Safe schools, even with gun training, were turned into gun free soft targets (1990s+); school shootings escalate post-Columbine.

Urbanization Arc (1970s-90s peak): Urban density outsourced responsibility—food to stores, safety to cops/911. Drug wars + stacked cities = violence peak (prohibition-era gangster vibe, but denser, deadlier), media blasts "urban danger". Narrative shifts, gun ownership feels paranoid. Flight to suburbs + concealed carry laws: people begin to reclaim personal protection, narrative splits (threat vs. right).

Period Summary: Assassinations, shootings, urban density—TV/internet amplify "military-style" fear—ownership drops. Crime peak + flight: responsibility returns via carry, but training spotty.
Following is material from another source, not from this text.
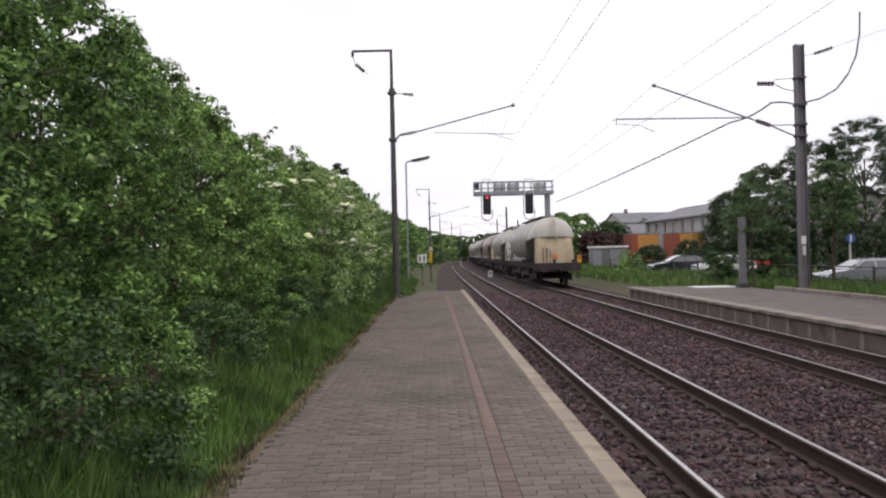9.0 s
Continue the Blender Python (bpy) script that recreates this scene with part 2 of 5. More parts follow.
def raw(name, verts, faces_n, material):
    """A mesh of many loose faces with faces_n corners each, from arrays."""
    me = bpy.data.meshes.new(name)
    verts = np.asarray(verts, np.float32).reshape(-1, 3)
    idx = np.asarray(faces_n, np.int32)
    me.vertices.add(len(verts))
    me.vertices.foreach_set("co", verts.ravel())
    k = idx.shape[1]
    me.loops.add(idx.size)
    me.loops.foreach_set("vertex_index", idx.ravel())
    me.polygons.add(len(idx))
    me.polygons.foreach_set("loop_start", np.arange(0, idx.size, k, dtype=np.int32))
    me.update(calc_edges=True)
    me.materials.append(material)
    return me


# ---- the line of the tracks ----
X1, X2, GAUGE = 2.99, 7.14, 1.505       # track centres, distance of the rail heads
BEND, RADIUS = 50.3, 3800.0


def bend(y):
    return (y - BEND) ** 2 / (2 * RADIUS) if y > BEND else 0.0


def heading(y):
    return -math.degrees(math.atan((y - BEND) / RADIUS)) if y > BEND else 0.0


STEPS = [-60, -30, -15] + [-10 + 3 * i for i in range(21)] + [55 + 6 * i for i in range(60)]


# ---- ground, one sheet ----
PZ, FPZ = 0.42, 0.29                    # heights of the two platforms
EDGE, FEDGE, LEFT = 1.31, 8.74, -1.5    # platform edges


def smooth(a, b, x):
    t = min(1.0, max(0.0, (x - a) / (b - a)))
    return t * t * (3 - 2 * t)


def ground_z(x, y):
    u = x - bend(y)
    past = smooth(34.5, 37.5, y)
    left = 0.36 * (1 - smooth(-1.6 + 0.0 * past, -1.55 + 1.6 * past, u))
    right = 0.16 * smooth(9.6 + 0.2 * past, 12.0, u) - 0.16 * smooth(14.5, 18, u)
    far = 0.006 * max(0.0, y - 150)
    z = -0.34 + (0.34 + left if u < 1 else 0) * (1 if u < -1.0 else 1 - smooth(-1.0, 0.6, u)) + (0.34 + right) * smooth(9.4, 11.0, u)
    if u < -3:
        z += 0.10 * smooth(-3, -8, u)
    return z + (min(far, 3.0) if abs(u - 4) > 14 else 0)


def build_ground():
    us = [-1500, -400, -120, -60, -30, -16, -9, -6, -4.4, -3.4, -2.6, -2.1, -1.75, -1.6, -1.5, -1.2, -0.8, -0.4, 0.0, 0.5, 1.0, 2.2, 5, 7.5, 9.2, 9.6, 10.2, 11, 12, 13, 14.5, 16, 18, 24, 34, 60, 120, 300, 1500]
    ys = [-600, -120, -40, -10] + [-5 + 1.5 * i for i in range(40)] + [58 + 6 * i for i in range(30)] + [260, 320, 420, 600, 1200, 3000]
    s = Shape()
    vs = [(u + bend(min(y, 420)), y, ground_z(u + bend(min(y, 420)), min(y, 420)) + (random.uniform(-0.03, 0.03) if -9 < u < -1.7 or 11 < u < 30 else 0)) for y in ys for u in us]
    n = len(us)
    fs = [(j * n + i, j * n + i + 1, (j + 1) * n + i + 1, (j + 1) * n + i) for j in range(len(ys) - 1) for i in range(n - 1)]
    s.add(vs, fs)
    single("ground", s, SOIL, "grassy ground with bare earth", "ground", "structure", smooth=True)


build_ground()


# ---- ballast and tracks ----
def along(section, ys, lift=0.0):
    """Rings of a cross-section (across, height) swept along the bend."""
    return [[(u + bend(y), y, z + lift) for u, z in section] for y in ys]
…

Media flips fast—positive view (rights) = rebound.

Conclusion

The Second Amendment's core—trained citizens owning the defense of their lives, homes, communities—thrived when responsibility was total: hunt, protect, drill. "Well-regulated" meant real readiness, not red tape. Urbanization outsourced it all—food to stores, safety to cops, training to schools (then dropped). Crime spiked in stacked cities, media blasted the fear—defense turned "paranoid," guns became threats. Ownership dipped, proficiency vanished.

But the rebound's real: suburban flight, concealed carry laws, court wins—people grabbed back what they lost. It started cautious—permits in the 1990s, "shall-issue" states by the 2000s, then permitless carry in over half the country today. Not militia-style, but personal: "I'll carry, no permission slip." Ownership climbed, narrative split—guns as danger vs. right. Media speed matched the shift: slow when self-reliance ruled, fast when it faded, dual now (demonize or empower).

Today, with more guns per capita than ever, responsibility's circling back. The next step? Rediscover training—ranges, classes, community drills—not just owning, but being ready. Start where it counts: kids. Basic safety in schools, family modules, private programs like Eddie Eagle or Appleseed scaled up. Not mandates, but common sense—if guns outnumber people, leaving children untrained isn't freedom; it's neglect.

The question isn't "can we?"—it's "will we?" before the next crisis forces our hand.